Your task:
Scan the data below for the string "category". Copy every line where it appears.
* Start Information supplied *
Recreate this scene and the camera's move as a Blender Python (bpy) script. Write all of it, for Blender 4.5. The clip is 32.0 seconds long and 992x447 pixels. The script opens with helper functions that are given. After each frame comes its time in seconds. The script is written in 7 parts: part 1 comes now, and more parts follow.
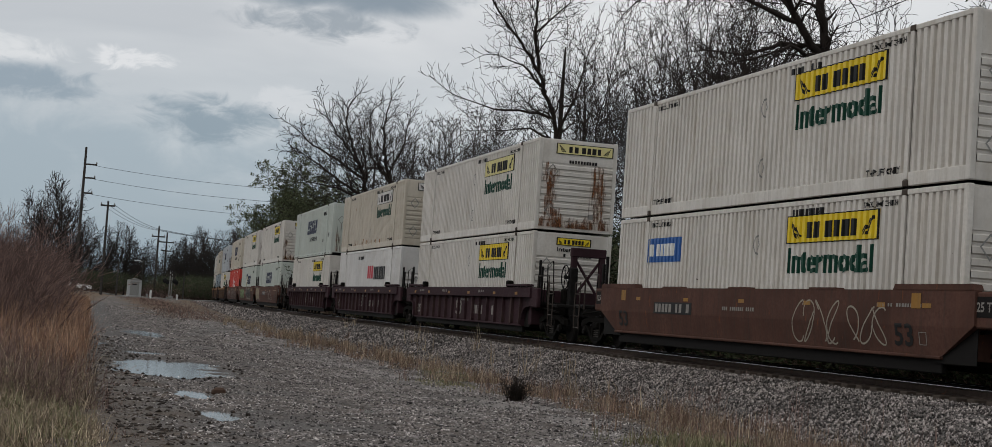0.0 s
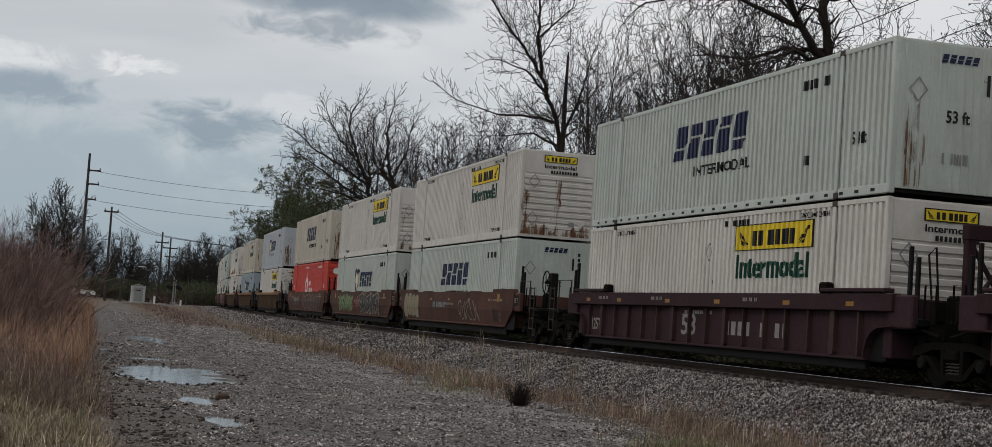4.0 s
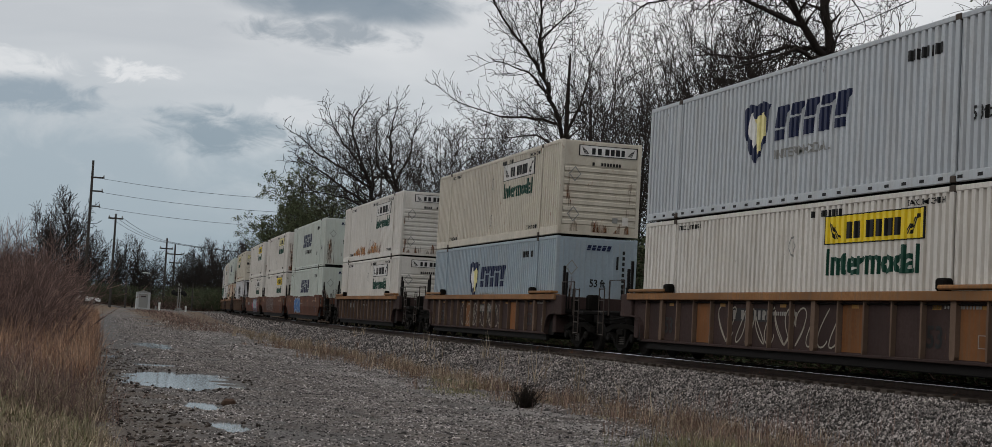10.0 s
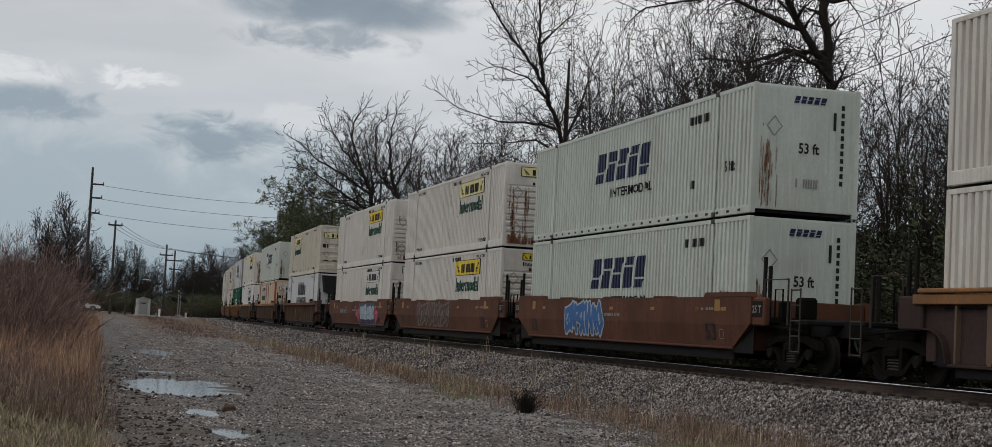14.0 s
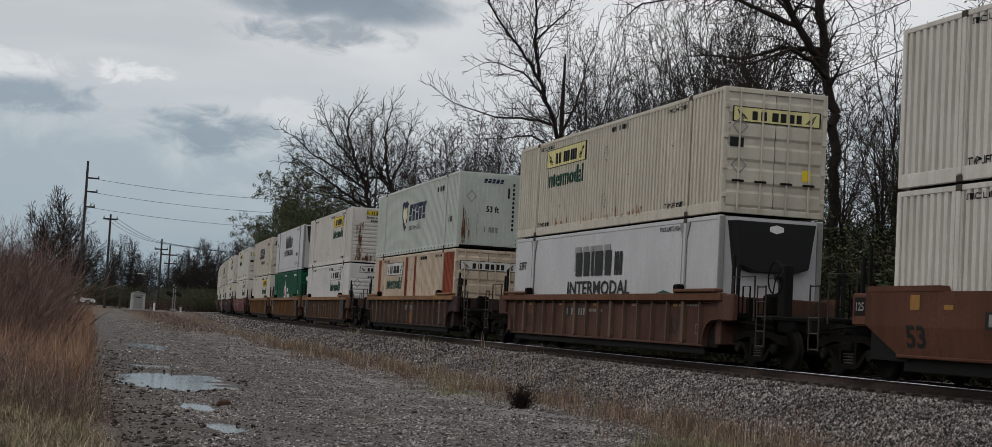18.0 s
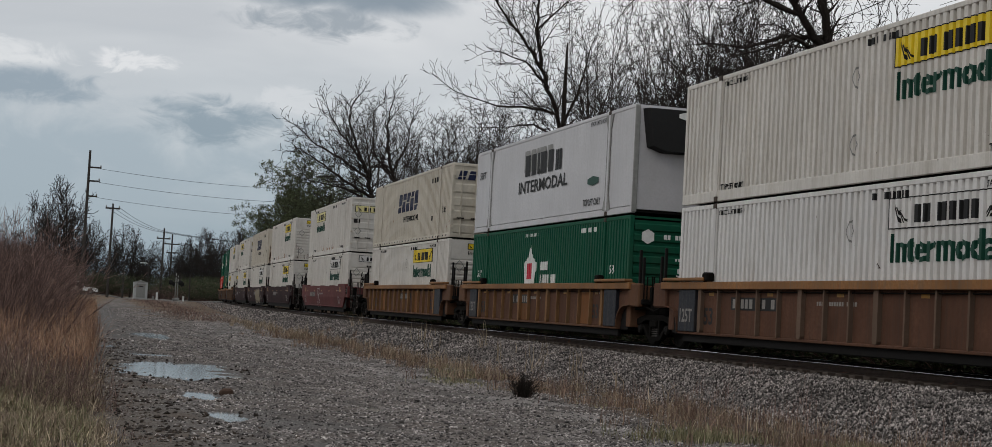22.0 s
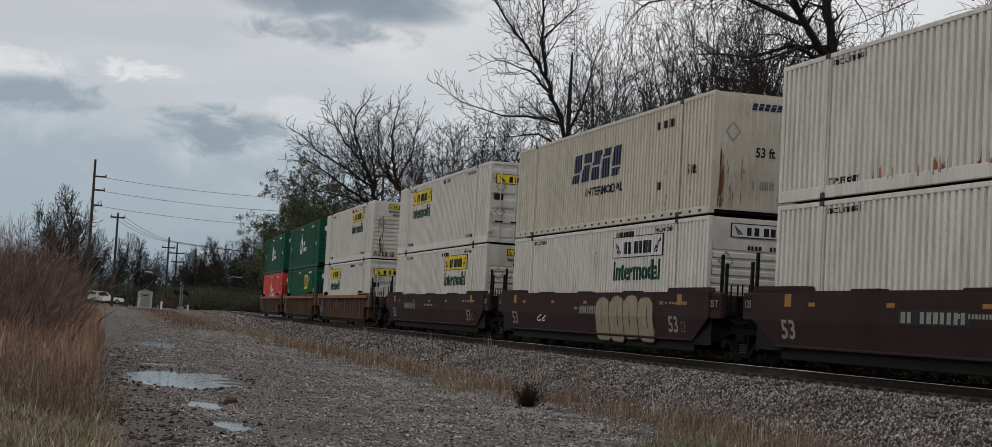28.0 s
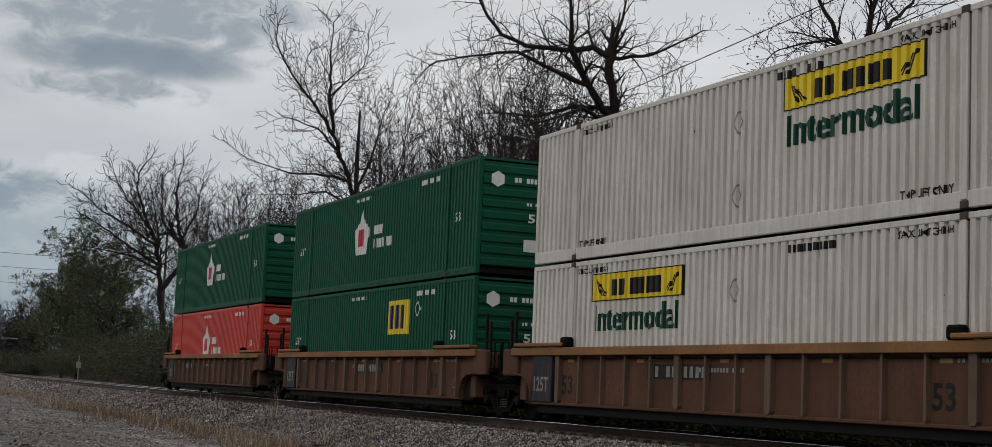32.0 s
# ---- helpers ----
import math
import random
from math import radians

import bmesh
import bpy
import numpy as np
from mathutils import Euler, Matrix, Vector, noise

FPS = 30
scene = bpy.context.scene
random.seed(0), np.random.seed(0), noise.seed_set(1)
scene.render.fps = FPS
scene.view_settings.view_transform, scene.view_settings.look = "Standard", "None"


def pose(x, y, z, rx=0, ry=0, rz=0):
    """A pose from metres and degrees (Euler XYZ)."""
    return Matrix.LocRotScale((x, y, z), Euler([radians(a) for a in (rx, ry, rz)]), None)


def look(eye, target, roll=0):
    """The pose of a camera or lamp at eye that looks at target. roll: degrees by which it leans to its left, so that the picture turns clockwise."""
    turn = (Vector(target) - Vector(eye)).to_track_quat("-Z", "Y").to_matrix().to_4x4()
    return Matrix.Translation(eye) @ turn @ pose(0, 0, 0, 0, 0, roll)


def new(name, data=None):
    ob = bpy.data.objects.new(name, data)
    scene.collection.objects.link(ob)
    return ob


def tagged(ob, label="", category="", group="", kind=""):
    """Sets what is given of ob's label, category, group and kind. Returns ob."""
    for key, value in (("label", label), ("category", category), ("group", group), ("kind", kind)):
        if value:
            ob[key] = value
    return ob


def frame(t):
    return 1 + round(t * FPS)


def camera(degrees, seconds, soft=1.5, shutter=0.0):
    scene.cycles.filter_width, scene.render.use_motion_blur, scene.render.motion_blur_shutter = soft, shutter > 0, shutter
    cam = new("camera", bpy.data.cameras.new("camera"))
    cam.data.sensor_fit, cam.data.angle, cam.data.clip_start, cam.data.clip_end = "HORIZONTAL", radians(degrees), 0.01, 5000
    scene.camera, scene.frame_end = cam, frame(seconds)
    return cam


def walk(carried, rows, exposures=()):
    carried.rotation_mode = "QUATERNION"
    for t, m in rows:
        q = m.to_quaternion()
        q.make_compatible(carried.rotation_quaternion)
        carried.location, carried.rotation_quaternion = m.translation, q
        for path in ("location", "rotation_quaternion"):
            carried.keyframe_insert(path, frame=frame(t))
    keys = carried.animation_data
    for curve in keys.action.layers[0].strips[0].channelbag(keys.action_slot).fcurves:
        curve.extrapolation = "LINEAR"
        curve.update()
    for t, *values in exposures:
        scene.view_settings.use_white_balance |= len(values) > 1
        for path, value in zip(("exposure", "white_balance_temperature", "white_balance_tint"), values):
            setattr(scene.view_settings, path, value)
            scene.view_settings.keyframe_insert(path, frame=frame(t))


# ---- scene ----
cam = camera(35.36, 32.0, soft=0.6)
# seconds, turn from the track's line, pitch, lean, in degrees
PATH = [
    (0, -16.09, 3.36, 3.96), (0.5, -16.07, 3.37, 3.93), (1, -16.08, 3.40, 3.99), (1.5, -16.08, 3.44, 4.06), (2, -16.06, 3.45, 4.04),
    (2.5, -16.03, 3.46, 4.01), (3, -16.02, 3.51, 3.96), (3.5, -15.98, 3.53, 3.87), (5.5, -15.96, 3.54, 3.62), (6, -15.96, 3.54, 3.47),
    (6.5, -15.94, 3.54, 3.39), (7, -15.92, 3.48, 3.31), (7.5, -15.88, 3.49, 3.23), (8, -15.87, 3.50, 3.15), (8.5, -15.88, 3.53, 3.24),
    (9, -15.88, 3.52, 3.25), (9.5, -15.84, 3.57, 3.14), (10, -15.80, 3.61, 3.15), (10.5, -15.75, 3.62, 3.07), (11, -15.75, 3.65, 3.05),
    (11.5, -15.76, 3.67, 3.03), (12, -15.76, 3.73, 2.95), (12.5, -15.78, 3.73, 2.95), (13, -15.78, 3.75, 2.93), (13.5, -15.80, 3.78, 2.97),
    (14, -15.80, 3.80, 2.92), (14.5, -15.81, 3.80, 2.91), (16.5, -15.97, 3.70, 3.04), (17, -15.97, 3.67, 3.09), (17.5, -15.99, 3.65, 3.10),
    (18, -15.98, 3.64, 3.12), (18.5, -15.96, 3.65, 3.20), (19, -15.95, 3.60, 3.27), (19.5, -15.96, 3.52, 3.30), (20, -15.95, 3.36, 3.23),
    (20.5, -15.91, 3.15, 3.10), (21, -15.91, 3.15, 3.05), (21.5, -15.91, 3.18, 3.03), (22, -15.92, 3.23, 3.08), (22.5, -15.90, 3.25, 3.12),
    (23, -15.85, 3.28, 3.09), (23.5, -15.81, 3.36, 3.10), (24, -15.78, 3.40, 3.10), (24.5, -15.76, 3.41, 3.12), (25, -15.74, 3.44, 3.24),
    (25.5, -15.76, 3.44, 3.36), (27.5, -15.76, 3.54, 3.20), (28, -15.73, 3.57, 3.16), (28.5, -15.73, 3.57, 3.17), (29, -15.76, 3.56, 3.13),
    (29.5, -15.92, 3.52, 3.18), (30, -18.03, 2.58, 2.99), (30.2, -19.90, 1.41, 2.97), (30.3, -20.44, 1.26, 2.93), (30.5, -20.60, 2.36, 2.75),
    (30.7, -20.99, 4.19, 2.41), (30.8, -21.47, 5.18, 2.38), (31, -22.36, 6.38, 2.35), (31.2, -22.87, 6.47, 2.36), (31.5, -23.20, 6.29, 2.33),
    (32, -23.44, 6.07, 2.39),
]
walk(cam, [(t, pose(0, 0, 1.6, 90 + p, 0, y) @ pose(0, 0, 0, 0, 0, r)) for t, y, p, r in PATH],
     [(0, 0.0), (30.3, 0.0), (31.0, -0.22), (31.5, -0.12), (32.0, -0.08)])

# ---- sky and sun: overcast, the light broad and from behind the viewer ----
world = bpy.data.worlds.new("overcast_sky")
scene.world = world
world.use_nodes = True
wn, wl = world.node_tree.nodes, world.node_tree.links
wn.clear()


def wnode(kind, **kw):
    n = wn.new(kind)
    for k, v in kw.items():
        if k in n.inputs:
            n.inputs[k].default_value = v
    return n


SUN_EL, SUN_AZ = 42, 252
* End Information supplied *
Output for this exercise:
def tagged(ob, label="", category="", group="", kind=""):
    """Sets what is given of ob's label, category, group and kind. Returns ob."""
    for key, value in (("label", label), ("category", category), ("group", group), ("kind", kind)):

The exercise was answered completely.